INSTRUCTION »
Take each line containing the word "that" and copy it.
-- start of DATA BLOCK --
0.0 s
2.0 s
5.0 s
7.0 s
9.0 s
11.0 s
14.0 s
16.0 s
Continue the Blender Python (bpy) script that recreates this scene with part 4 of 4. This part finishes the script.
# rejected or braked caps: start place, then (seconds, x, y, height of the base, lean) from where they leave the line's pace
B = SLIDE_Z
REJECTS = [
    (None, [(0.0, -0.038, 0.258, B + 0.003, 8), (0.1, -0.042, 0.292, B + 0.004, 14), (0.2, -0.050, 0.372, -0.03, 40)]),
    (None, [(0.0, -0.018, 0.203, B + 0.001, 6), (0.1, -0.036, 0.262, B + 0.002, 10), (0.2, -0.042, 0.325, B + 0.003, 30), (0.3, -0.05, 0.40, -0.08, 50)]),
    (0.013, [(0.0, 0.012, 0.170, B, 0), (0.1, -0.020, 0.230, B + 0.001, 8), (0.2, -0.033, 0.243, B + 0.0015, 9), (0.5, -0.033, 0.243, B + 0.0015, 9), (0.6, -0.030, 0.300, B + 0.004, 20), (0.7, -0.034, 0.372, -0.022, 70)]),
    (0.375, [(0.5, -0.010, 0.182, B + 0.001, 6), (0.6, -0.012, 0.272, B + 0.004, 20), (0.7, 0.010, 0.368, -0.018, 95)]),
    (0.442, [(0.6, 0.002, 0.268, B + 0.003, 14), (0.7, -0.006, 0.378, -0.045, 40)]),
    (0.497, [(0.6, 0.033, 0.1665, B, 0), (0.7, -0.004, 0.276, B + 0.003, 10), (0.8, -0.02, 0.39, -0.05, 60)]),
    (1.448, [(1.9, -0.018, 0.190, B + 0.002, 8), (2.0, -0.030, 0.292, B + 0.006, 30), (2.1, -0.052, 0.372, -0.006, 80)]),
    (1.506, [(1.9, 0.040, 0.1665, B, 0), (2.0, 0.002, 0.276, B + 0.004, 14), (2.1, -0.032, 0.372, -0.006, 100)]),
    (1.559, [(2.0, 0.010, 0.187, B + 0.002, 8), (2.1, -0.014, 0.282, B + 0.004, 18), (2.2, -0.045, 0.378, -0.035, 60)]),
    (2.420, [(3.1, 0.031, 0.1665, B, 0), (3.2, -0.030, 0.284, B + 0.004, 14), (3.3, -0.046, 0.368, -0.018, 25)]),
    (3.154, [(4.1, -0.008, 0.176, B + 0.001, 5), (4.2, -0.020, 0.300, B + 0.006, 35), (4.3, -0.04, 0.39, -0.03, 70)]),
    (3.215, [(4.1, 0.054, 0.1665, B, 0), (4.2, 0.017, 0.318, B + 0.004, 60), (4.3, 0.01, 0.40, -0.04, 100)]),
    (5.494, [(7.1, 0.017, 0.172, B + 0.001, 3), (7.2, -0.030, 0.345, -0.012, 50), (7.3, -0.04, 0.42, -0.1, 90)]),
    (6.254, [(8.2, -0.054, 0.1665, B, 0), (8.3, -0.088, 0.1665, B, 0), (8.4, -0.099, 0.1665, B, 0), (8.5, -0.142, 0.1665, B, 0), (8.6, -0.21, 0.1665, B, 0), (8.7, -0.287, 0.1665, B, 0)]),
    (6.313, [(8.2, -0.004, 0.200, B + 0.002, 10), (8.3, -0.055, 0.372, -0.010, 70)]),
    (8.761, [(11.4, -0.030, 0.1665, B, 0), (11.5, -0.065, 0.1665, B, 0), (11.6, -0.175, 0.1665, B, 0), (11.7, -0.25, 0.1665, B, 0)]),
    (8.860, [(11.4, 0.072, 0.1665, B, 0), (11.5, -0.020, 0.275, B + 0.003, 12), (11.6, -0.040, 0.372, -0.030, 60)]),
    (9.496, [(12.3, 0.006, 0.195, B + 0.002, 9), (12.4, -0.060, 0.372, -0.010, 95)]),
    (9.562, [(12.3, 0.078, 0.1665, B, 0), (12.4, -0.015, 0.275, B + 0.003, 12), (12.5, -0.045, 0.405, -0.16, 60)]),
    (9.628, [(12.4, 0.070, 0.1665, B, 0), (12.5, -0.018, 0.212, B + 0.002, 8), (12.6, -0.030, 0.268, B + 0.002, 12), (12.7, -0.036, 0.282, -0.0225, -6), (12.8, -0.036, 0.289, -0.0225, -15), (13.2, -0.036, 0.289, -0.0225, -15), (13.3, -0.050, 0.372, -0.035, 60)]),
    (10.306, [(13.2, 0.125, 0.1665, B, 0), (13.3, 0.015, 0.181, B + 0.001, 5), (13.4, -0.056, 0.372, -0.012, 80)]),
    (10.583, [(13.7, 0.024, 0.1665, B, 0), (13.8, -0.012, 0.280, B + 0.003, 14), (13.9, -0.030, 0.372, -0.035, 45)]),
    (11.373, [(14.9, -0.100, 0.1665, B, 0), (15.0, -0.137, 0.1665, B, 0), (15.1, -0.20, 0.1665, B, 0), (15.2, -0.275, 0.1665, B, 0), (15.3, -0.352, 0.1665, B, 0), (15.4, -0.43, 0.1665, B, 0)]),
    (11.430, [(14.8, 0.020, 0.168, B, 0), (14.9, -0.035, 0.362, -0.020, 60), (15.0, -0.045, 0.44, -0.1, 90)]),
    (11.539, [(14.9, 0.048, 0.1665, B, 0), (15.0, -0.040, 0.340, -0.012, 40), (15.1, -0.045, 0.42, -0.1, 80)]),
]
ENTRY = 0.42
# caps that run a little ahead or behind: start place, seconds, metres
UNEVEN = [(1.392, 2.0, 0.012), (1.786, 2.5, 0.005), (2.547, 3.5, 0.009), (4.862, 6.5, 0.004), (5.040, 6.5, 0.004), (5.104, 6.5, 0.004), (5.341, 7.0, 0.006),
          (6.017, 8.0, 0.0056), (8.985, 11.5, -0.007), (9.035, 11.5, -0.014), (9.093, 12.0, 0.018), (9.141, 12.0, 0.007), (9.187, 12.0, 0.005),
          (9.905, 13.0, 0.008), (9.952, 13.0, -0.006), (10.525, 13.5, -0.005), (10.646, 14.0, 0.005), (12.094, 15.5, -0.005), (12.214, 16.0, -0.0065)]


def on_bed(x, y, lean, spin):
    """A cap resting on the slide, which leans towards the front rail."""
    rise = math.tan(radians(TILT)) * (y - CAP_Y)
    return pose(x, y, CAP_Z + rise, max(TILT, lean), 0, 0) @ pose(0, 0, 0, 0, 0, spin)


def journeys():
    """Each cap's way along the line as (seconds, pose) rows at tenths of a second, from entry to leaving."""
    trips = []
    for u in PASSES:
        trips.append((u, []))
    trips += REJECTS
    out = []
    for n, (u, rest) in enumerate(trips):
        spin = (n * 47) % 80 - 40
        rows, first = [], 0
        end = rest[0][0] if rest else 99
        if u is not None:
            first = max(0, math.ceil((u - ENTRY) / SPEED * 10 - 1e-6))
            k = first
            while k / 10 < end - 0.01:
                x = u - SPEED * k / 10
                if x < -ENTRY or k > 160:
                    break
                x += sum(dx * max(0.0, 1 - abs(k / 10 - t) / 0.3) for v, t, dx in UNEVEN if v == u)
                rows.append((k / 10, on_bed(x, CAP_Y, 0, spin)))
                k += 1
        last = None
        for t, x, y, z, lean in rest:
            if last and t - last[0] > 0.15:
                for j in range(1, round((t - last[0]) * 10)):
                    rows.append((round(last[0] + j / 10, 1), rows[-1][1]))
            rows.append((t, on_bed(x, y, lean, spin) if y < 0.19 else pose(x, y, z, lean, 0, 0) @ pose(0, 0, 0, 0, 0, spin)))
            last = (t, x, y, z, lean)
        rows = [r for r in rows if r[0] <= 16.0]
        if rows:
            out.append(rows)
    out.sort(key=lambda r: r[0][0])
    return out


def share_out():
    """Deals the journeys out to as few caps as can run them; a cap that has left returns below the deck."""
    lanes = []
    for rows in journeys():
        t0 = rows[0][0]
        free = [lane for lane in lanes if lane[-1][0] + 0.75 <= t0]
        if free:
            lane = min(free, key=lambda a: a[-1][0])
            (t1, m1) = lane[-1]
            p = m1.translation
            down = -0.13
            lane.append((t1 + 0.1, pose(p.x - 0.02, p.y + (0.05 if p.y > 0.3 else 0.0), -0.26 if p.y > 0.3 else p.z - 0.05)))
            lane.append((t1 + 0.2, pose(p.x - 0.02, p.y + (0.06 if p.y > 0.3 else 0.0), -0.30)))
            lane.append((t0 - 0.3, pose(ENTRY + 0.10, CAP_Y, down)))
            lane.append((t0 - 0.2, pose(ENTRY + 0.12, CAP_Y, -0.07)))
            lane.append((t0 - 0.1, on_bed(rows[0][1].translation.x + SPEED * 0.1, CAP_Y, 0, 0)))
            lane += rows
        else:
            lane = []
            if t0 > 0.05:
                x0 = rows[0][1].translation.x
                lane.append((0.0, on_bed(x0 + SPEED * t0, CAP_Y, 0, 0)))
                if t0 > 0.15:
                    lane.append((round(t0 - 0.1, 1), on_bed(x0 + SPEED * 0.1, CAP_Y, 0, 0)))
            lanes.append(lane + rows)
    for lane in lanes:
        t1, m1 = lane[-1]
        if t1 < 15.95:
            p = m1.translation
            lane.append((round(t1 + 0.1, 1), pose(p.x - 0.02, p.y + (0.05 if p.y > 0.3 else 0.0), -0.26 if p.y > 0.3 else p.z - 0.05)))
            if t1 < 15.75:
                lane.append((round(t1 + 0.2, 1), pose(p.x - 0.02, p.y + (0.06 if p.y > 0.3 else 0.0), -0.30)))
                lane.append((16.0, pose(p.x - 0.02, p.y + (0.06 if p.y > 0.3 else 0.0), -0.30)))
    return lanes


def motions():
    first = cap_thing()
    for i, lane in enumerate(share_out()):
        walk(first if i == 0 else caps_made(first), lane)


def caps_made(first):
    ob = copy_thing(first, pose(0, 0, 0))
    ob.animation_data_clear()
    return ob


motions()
-- end of DATA BLOCK --
WRITTEN SOLUTION »
Continue the Blender Python (bpy) script that recreates this scene with part 4 of 4. This part finishes the script.
# caps that run a little ahead or behind: start place, seconds, metres
    """Deals the journeys out to as few caps as can run them; a cap that has left returns below the deck."""